=== Provided data ===
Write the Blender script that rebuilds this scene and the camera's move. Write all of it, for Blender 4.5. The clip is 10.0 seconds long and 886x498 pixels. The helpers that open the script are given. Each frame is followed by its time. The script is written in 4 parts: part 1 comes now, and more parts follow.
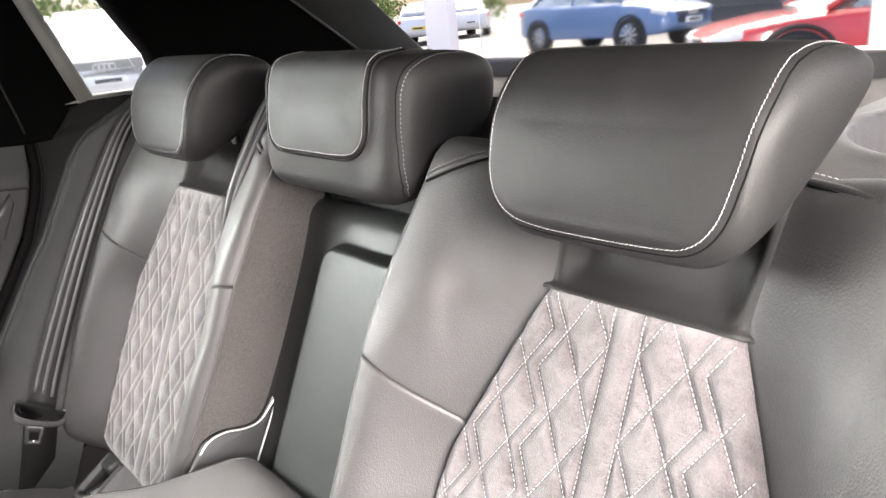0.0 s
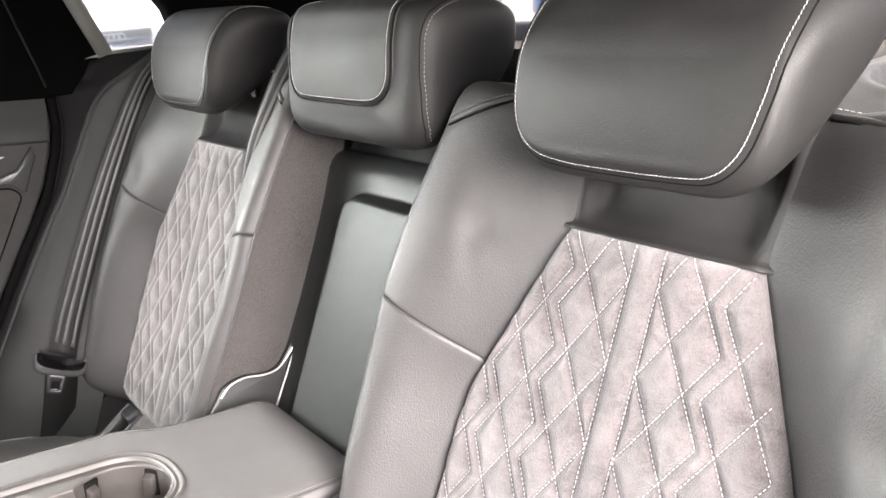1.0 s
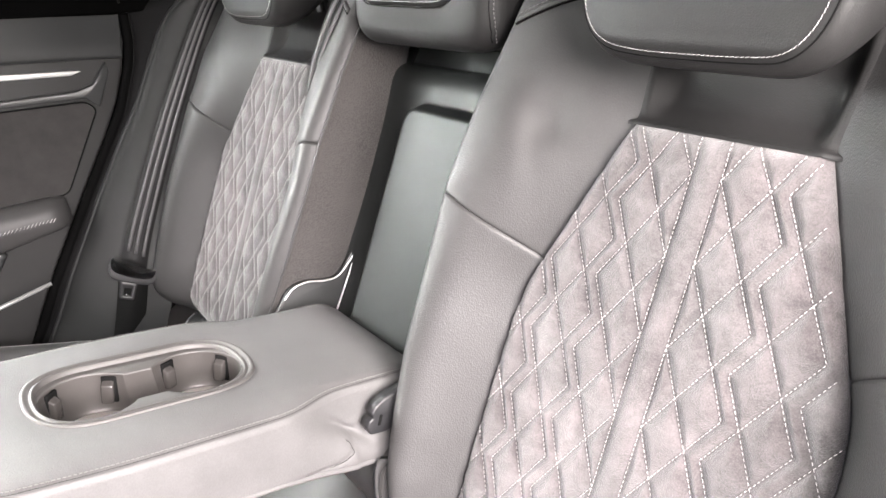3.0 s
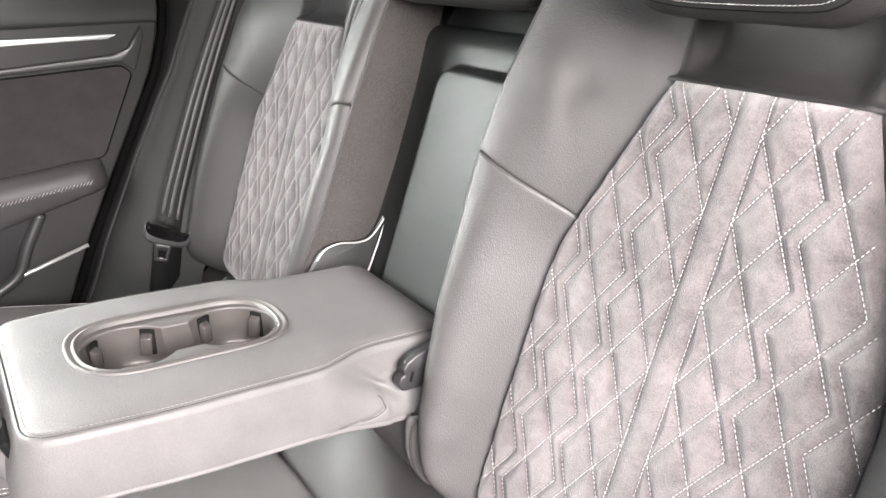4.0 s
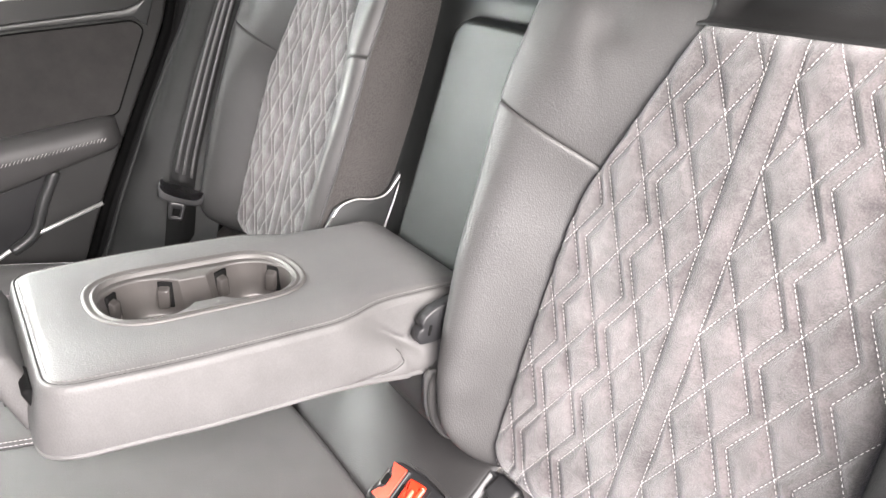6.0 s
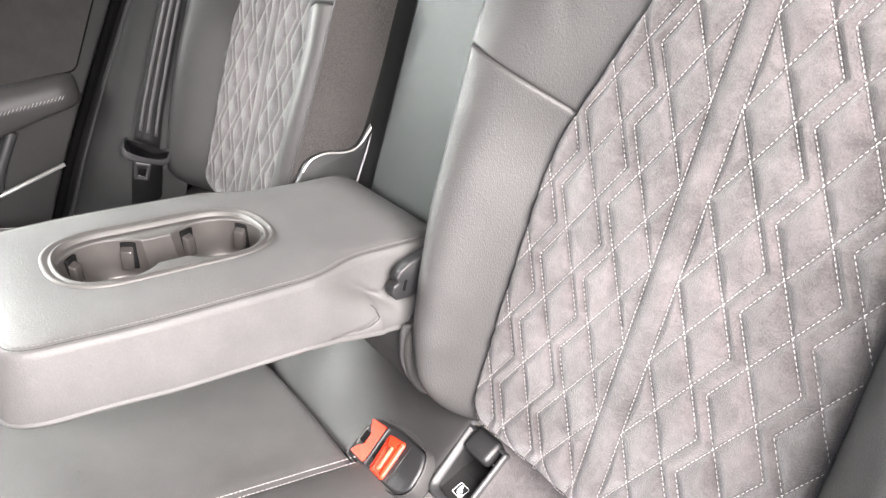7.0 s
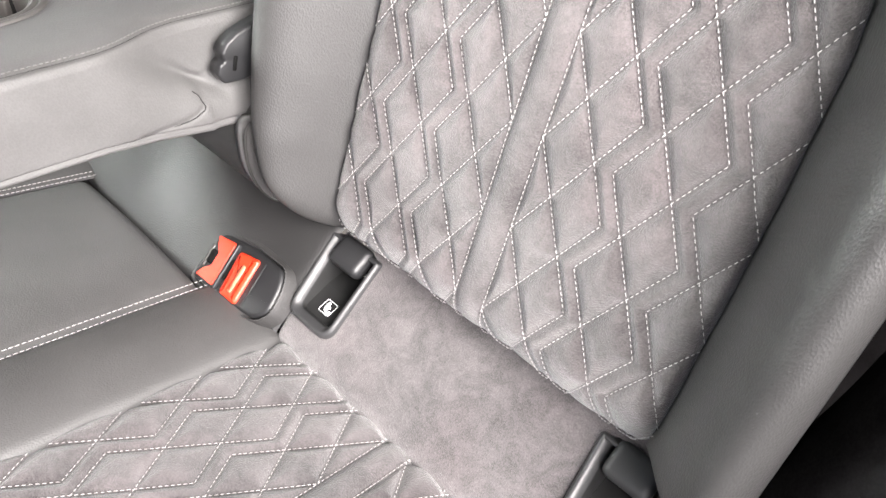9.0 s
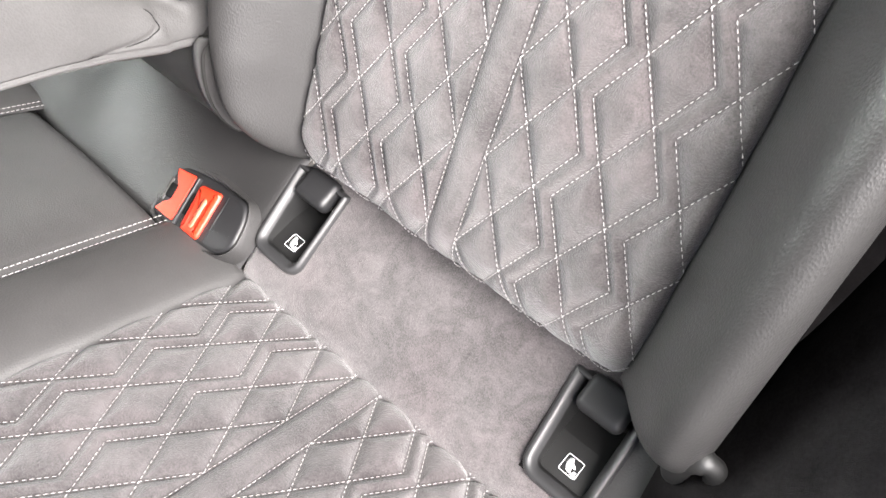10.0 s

=== Directions ===
Reproduce the listing word for word and omit its pictures.

=== Task solution ===
Write the Blender script that rebuilds this scene and the camera's move. Write all of it, for Blender 4.5. The clip is 10.0 seconds long and 886x498 pixels. The helpers that open the script are given. Each frame is followed by its time. The script is written in 4 parts: part 1 comes now, and more parts follow.
0.0 s
1.0 s
3.0 s
4.0 s
6.0 s
7.0 s
9.0 s
10.0 s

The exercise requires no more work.